Stated problem: Quote every line of the data below as it stands, omitting pictures.

===== Supplied material

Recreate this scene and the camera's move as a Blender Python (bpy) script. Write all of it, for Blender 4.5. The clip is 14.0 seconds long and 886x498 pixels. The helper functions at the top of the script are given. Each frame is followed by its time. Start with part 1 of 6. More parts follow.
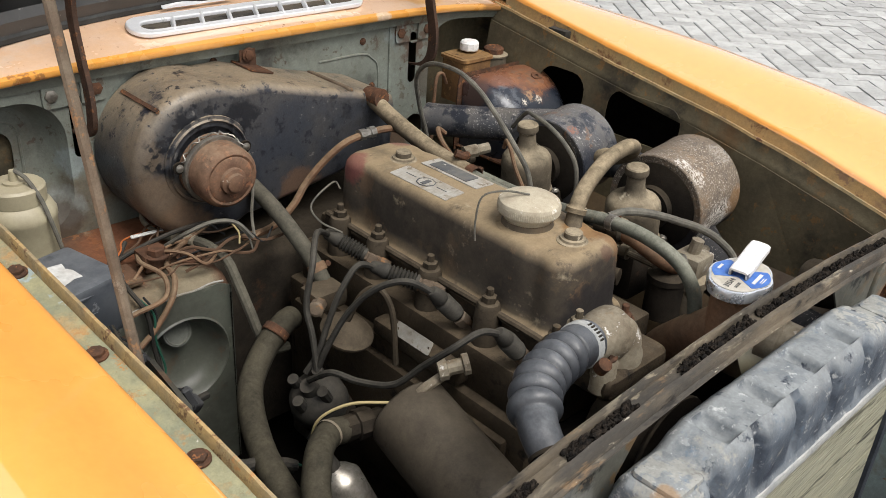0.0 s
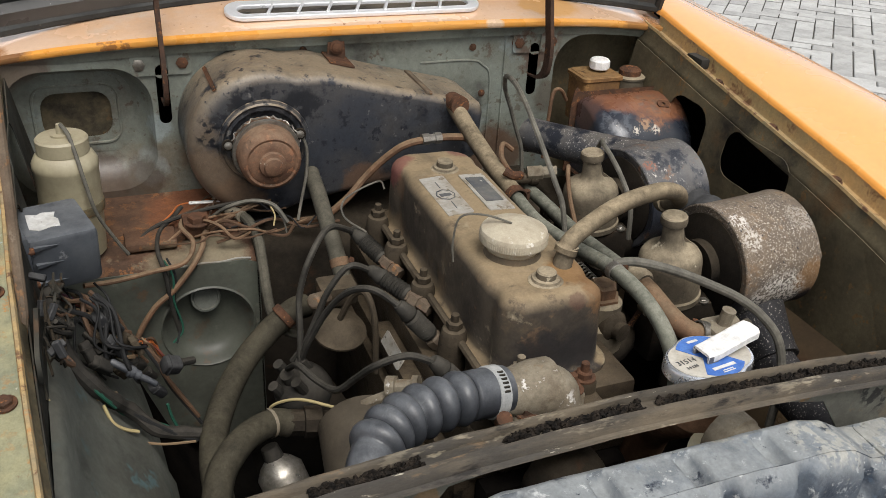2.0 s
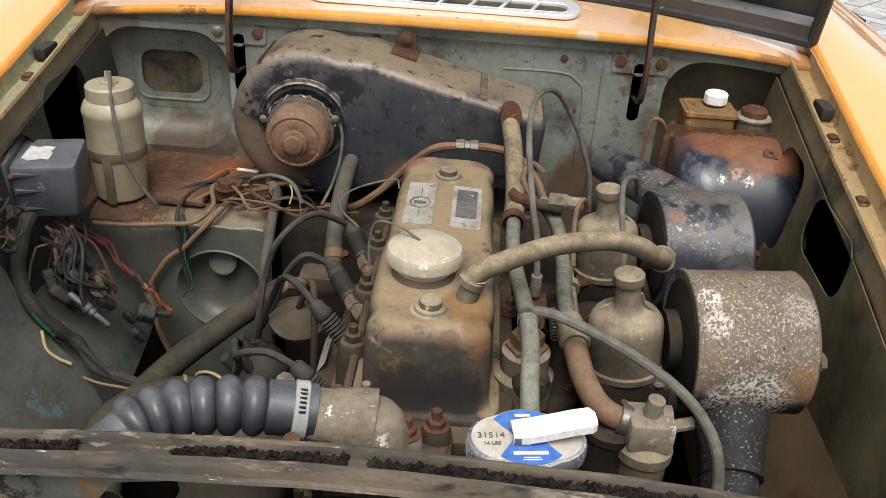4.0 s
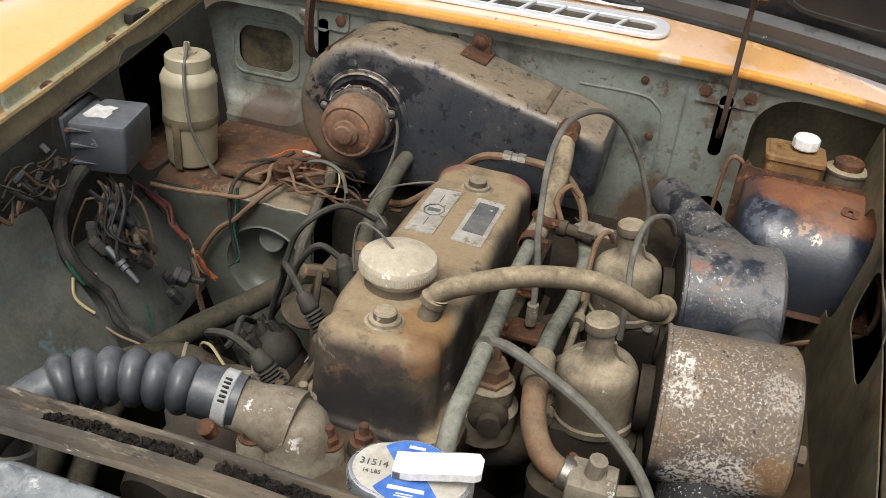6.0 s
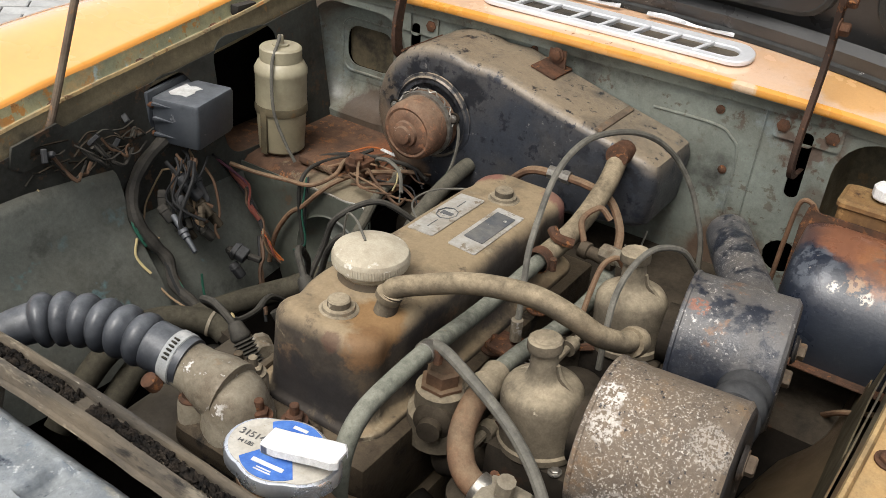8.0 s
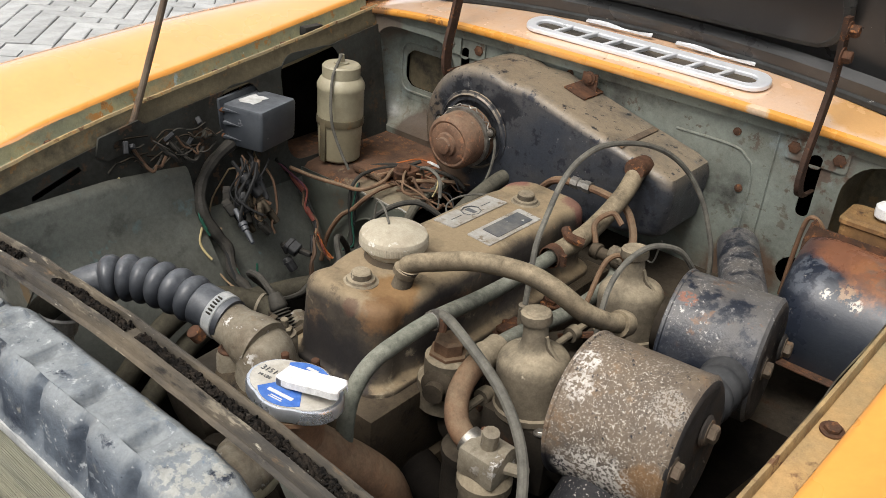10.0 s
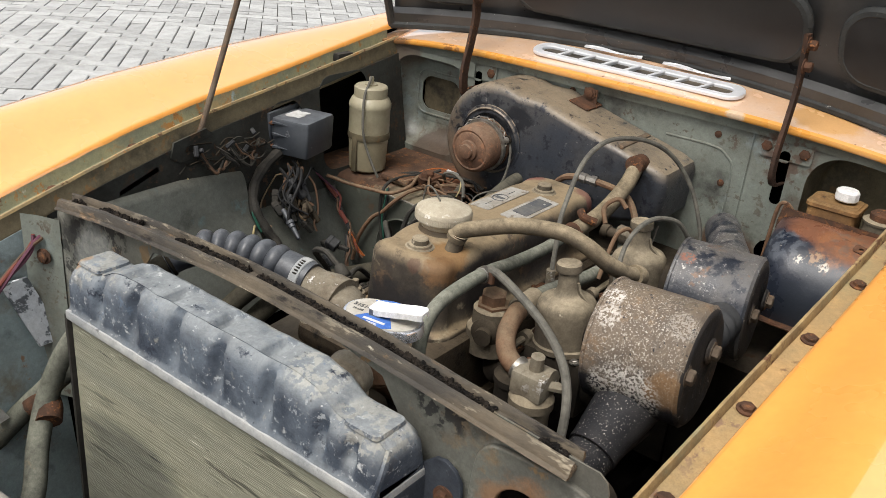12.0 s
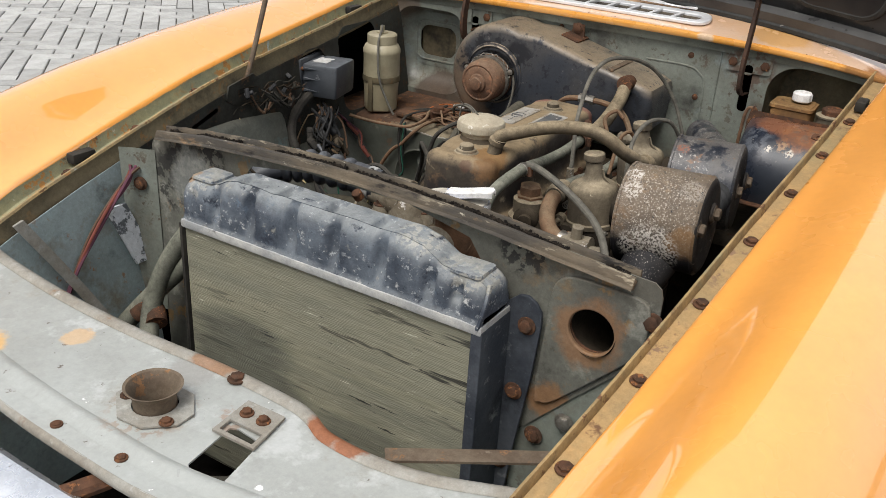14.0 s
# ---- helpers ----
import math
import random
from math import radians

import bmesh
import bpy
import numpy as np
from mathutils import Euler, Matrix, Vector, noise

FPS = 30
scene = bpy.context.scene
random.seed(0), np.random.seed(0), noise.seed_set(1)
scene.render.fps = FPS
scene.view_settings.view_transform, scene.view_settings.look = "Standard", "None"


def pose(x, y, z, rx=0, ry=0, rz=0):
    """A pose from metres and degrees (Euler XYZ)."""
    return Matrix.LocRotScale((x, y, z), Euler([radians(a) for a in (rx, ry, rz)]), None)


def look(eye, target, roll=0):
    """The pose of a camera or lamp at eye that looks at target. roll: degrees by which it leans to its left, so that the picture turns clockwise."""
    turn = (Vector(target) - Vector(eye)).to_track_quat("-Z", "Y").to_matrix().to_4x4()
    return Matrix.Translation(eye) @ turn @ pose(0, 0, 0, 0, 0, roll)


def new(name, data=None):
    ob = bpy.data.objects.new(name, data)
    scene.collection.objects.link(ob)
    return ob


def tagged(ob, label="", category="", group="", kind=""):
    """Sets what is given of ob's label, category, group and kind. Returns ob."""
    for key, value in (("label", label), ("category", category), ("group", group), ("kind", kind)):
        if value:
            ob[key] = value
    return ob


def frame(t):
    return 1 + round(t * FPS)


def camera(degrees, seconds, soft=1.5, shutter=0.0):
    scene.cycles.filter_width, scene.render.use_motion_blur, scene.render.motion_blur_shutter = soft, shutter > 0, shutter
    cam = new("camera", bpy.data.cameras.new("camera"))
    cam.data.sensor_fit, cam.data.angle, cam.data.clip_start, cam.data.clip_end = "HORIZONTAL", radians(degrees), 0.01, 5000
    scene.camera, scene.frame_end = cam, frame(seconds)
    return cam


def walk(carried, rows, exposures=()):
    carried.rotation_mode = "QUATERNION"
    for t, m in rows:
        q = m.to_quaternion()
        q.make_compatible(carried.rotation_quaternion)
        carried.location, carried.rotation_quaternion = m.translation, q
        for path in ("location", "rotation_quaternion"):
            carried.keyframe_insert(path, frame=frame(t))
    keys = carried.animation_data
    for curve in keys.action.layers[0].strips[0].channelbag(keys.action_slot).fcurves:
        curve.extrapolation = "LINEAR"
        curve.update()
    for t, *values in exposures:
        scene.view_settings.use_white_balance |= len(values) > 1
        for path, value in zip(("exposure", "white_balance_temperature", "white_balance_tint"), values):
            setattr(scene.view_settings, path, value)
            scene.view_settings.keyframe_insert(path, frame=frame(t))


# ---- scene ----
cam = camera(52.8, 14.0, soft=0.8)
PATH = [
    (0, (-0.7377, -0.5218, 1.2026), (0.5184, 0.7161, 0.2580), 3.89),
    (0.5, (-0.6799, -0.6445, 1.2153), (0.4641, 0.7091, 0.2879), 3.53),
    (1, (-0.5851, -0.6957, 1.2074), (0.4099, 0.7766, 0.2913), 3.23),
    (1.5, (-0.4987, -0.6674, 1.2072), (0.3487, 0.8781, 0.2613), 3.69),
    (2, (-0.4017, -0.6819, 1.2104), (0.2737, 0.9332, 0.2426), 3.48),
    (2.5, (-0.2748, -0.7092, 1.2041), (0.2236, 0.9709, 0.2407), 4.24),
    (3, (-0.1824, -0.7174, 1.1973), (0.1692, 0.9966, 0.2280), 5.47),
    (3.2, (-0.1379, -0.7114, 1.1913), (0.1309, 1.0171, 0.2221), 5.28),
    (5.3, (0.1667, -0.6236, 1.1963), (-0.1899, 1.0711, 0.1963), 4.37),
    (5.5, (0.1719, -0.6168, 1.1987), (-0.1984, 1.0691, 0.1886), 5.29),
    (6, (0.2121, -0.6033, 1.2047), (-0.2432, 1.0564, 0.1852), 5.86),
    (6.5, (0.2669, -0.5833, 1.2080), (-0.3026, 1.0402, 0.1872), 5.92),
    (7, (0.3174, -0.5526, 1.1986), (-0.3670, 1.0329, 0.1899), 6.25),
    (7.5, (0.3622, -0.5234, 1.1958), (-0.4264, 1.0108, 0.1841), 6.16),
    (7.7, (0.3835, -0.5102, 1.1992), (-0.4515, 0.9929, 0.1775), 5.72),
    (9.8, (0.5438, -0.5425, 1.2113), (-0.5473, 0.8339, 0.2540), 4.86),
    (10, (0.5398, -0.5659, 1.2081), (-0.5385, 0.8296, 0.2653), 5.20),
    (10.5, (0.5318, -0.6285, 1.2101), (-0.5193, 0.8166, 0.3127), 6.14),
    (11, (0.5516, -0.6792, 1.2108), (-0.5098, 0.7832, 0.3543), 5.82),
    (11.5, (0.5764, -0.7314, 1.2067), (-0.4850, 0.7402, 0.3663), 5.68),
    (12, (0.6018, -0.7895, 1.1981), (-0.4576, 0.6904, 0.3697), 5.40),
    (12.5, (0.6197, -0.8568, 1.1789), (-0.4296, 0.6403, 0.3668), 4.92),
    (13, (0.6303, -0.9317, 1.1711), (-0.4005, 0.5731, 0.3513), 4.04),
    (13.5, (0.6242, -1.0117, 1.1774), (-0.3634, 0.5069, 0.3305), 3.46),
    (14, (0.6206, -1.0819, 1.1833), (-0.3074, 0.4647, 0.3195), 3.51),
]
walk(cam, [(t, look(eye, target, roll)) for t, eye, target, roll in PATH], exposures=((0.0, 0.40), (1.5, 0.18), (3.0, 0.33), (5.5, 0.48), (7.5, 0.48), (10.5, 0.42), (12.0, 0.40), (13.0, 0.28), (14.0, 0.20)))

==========

Output below:
Recreate this scene and the camera's move as a Blender Python (bpy) script. Write all of it, for Blender 4.5. The clip is 14.0 seconds long and 886x498 pixels. The helper functions at the top of the script are given. Each frame is followed by its time. Start with part 1 of 6. More parts follow.
0.0 s
2.0 s
4.0 s
6.0 s
8.0 s
10.0 s
12.0 s
14.0 s
# ---- helpers ----
import math
import random
from math import radians

import bmesh
import bpy
import numpy as np
from mathutils import Euler, Matrix, Vector, noise

FPS = 30
scene = bpy.context.scene
random.seed(0), np.random.seed(0), noise.seed_set(1)
scene.render.fps = FPS
scene.view_settings.view_transform, scene.view_settings.look = "Standard", "None"


def pose(x, y, z, rx=0, ry=0, rz=0):
    """A pose from metres and degrees (Euler XYZ)."""
    return Matrix.LocRotScale((x, y, z), Euler([radians(a) for a in (rx, ry, rz)]), None)


def look(eye, target, roll=0):
    """The pose of a camera or lamp at eye that looks at target. roll: degrees by which it leans to its left, so that the picture turns clockwise."""
    turn = (Vector(target) - Vector(eye)).to_track_quat("-Z", "Y").to_matrix().to_4x4()
    return Matrix.Translation(eye) @ turn @ pose(0, 0, 0, 0, 0, roll)


def new(name, data=None):
    ob = bpy.data.objects.new(name, data)
    scene.collection.objects.link(ob)
    return ob


def tagged(ob, label="", category="", group="", kind=""):
    """Sets what is given of ob's label, category, group and kind. Returns ob."""
    for key, value in (("label", label), ("category", category), ("group", group), ("kind", kind)):
        if value:
            ob[key] = value
    return ob


def frame(t):
    return 1 + round(t * FPS)


def camera(degrees, seconds, soft=1.5, shutter=0.0):
    scene.cycles.filter_width, scene.render.use_motion_blur, scene.render.motion_blur_shutter = soft, shutter > 0, shutter
    cam = new("camera", bpy.data.cameras.new("camera"))
    cam.data.sensor_fit, cam.data.angle, cam.data.clip_start, cam.data.clip_end = "HORIZONTAL", radians(degrees), 0.01, 5000
    scene.camera, scene.frame_end = cam, frame(seconds)
    return cam


def walk(carried, rows, exposures=()):
    carried.rotation_mode = "QUATERNION"
    for t, m in rows:
        q = m.to_quaternion()
        q.make_compatible(carried.rotation_quaternion)
        carried.location, carried.rotation_quaternion = m.translation, q
        for path in ("location", "rotation_quaternion"):
            carried.keyframe_insert(path, frame=frame(t))
    keys = carried.animation_data
    for curve in keys.action.layers[0].strips[0].channelbag(keys.action_slot).fcurves:
        curve.extrapolation = "LINEAR"
        curve.update()
    for t, *values in exposures:
        scene.view_settings.use_white_balance |= len(values) > 1
        for path, value in zip(("exposure", "white_balance_temperature", "white_balance_tint"), values):
            setattr(scene.view_settings, path, value)
            scene.view_settings.keyframe_insert(path, frame=frame(t))


# ---- scene ----
cam = camera(52.8, 14.0, soft=0.8)
PATH = [
    (0, (-0.7377, -0.5218, 1.2026), (0.5184, 0.7161, 0.2580), 3.89),
    (0.5, (-0.6799, -0.6445, 1.2153), (0.4641, 0.7091, 0.2879), 3.53),
    (1, (-0.5851, -0.6957, 1.2074), (0.4099, 0.7766, 0.2913), 3.23),
    (1.5, (-0.4987, -0.6674, 1.2072), (0.3487, 0.8781, 0.2613), 3.69),
    (2, (-0.4017, -0.6819, 1.2104), (0.2737, 0.9332, 0.2426), 3.48),
    (2.5, (-0.2748, -0.7092, 1.2041), (0.2236, 0.9709, 0.2407), 4.24),
    (3, (-0.1824, -0.7174, 1.1973), (0.1692, 0.9966, 0.2280), 5.47),
    (3.2, (-0.1379, -0.7114, 1.1913), (0.1309, 1.0171, 0.2221), 5.28),
    (5.3, (0.1667, -0.6236, 1.1963), (-0.1899, 1.0711, 0.1963), 4.37),
    (5.5, (0.1719, -0.6168, 1.1987), (-0.1984, 1.0691, 0.1886), 5.29),
    (6, (0.2121, -0.6033, 1.2047), (-0.2432, 1.0564, 0.1852), 5.86),
    (6.5, (0.2669, -0.5833, 1.2080), (-0.3026, 1.0402, 0.1872), 5.92),
    (7, (0.3174, -0.5526, 1.1986), (-0.3670, 1.0329, 0.1899), 6.25),
    (7.5, (0.3622, -0.5234, 1.1958), (-0.4264, 1.0108, 0.1841), 6.16),
    (7.7, (0.3835, -0.5102, 1.1992), (-0.4515, 0.9929, 0.1775), 5.72),
    (9.8, (0.5438, -0.5425, 1.2113), (-0.5473, 0.8339, 0.2540), 4.86),
    (10, (0.5398, -0.5659, 1.2081), (-0.5385, 0.8296, 0.2653), 5.20),
    (10.5, (0.5318, -0.6285, 1.2101), (-0.5193, 0.8166, 0.3127), 6.14),
    (11, (0.5516, -0.6792, 1.2108), (-0.5098, 0.7832, 0.3543), 5.82),
    (11.5, (0.5764, -0.7314, 1.2067), (-0.4850, 0.7402, 0.3663), 5.68),
    (12, (0.6018, -0.7895, 1.1981), (-0.4576, 0.6904, 0.3697), 5.40),
    (12.5, (0.6197, -0.8568, 1.1789), (-0.4296, 0.6403, 0.3668), 4.92),
    (13, (0.6303, -0.9317, 1.1711), (-0.4005, 0.5731, 0.3513), 4.04),
    (13.5, (0.6242, -1.0117, 1.1774), (-0.3634, 0.5069, 0.3305), 3.46),
    (14, (0.6206, -1.0819, 1.1833), (-0.3074, 0.4647, 0.3195), 3.51),
]
walk(cam, [(t, look(eye, target, roll)) for t, eye, target, roll in PATH], exposures=((0.0, 0.40), (1.5, 0.18), (3.0, 0.33), (5.5, 0.48), (7.5, 0.48), (10.5, 0.42), (12.0, 0.40), (13.0, 0.28), (14.0, 0.20)))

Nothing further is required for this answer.